EXERCISE PROMPT: The entries below contain a line with "4. More parts follow." and a line with "material, parent, label)". Quote exactly those two lines and all lines between them.

━━━

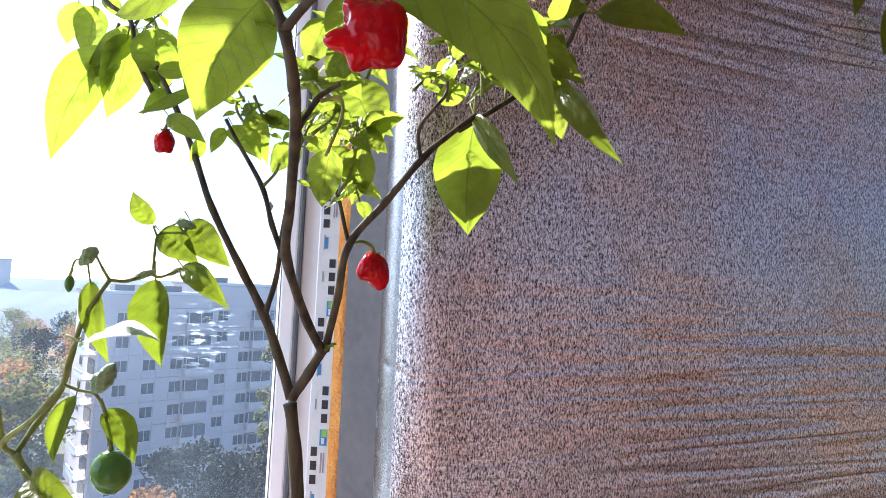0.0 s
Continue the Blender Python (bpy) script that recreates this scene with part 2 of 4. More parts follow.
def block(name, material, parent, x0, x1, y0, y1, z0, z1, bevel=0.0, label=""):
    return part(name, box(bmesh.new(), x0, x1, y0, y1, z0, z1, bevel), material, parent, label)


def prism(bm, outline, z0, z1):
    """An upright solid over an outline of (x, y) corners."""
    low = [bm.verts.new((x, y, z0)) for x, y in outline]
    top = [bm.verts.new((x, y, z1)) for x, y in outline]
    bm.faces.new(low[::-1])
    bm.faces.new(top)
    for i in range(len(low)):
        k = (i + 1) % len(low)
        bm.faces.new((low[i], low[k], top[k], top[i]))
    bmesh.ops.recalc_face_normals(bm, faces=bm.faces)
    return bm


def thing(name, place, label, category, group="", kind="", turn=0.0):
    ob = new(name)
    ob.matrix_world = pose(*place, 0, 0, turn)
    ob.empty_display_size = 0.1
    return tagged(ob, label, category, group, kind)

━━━

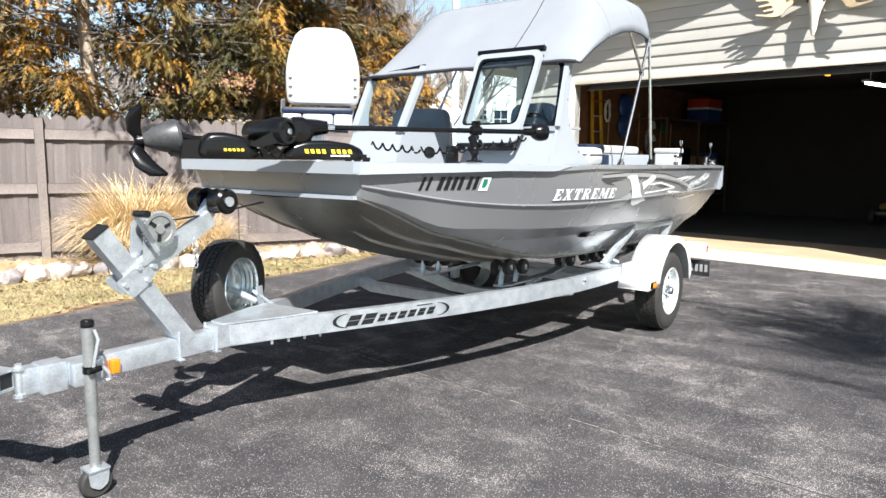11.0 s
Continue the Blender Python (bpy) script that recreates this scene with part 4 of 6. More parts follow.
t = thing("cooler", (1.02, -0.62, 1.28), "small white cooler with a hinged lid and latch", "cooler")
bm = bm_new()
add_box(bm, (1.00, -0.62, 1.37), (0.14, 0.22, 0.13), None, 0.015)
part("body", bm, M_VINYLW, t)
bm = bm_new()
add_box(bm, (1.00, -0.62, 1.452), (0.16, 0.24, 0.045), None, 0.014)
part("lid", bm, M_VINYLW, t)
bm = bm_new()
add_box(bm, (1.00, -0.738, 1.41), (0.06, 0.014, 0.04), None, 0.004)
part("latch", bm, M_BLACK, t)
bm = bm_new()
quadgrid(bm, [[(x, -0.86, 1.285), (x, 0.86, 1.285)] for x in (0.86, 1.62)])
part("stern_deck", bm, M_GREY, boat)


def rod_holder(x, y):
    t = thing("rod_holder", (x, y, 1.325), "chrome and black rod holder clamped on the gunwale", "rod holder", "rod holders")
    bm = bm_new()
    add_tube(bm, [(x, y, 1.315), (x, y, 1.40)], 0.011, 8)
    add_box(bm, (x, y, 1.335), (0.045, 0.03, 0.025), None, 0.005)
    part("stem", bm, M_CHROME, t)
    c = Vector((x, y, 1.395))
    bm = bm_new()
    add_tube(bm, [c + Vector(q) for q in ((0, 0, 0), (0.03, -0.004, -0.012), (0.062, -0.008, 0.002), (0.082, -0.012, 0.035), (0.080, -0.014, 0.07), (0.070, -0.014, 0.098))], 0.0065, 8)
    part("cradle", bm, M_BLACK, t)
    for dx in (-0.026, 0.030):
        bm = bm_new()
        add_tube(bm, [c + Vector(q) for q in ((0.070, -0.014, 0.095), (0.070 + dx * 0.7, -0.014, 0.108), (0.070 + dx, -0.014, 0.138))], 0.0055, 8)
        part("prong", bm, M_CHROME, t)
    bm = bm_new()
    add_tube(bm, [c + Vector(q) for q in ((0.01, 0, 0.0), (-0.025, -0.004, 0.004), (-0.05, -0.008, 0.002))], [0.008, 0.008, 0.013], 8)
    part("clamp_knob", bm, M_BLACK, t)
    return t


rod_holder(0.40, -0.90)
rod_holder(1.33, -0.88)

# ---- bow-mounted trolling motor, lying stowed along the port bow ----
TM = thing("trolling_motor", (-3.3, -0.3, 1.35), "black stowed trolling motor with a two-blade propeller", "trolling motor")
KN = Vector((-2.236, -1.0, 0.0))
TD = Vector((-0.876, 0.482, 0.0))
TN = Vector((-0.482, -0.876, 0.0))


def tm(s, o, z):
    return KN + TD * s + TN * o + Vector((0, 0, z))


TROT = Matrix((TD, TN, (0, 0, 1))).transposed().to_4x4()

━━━

PROBLEM SOLUTION:
Continue the Blender Python (bpy) script that recreates this scene with part 2 of 4. More parts follow.
def block(name, material, parent, x0, x1, y0, y1, z0, z1, bevel=0.0, label=""):
    return part(name, box(bmesh.new(), x0, x1, y0, y1, z0, z1, bevel), material, parent, label)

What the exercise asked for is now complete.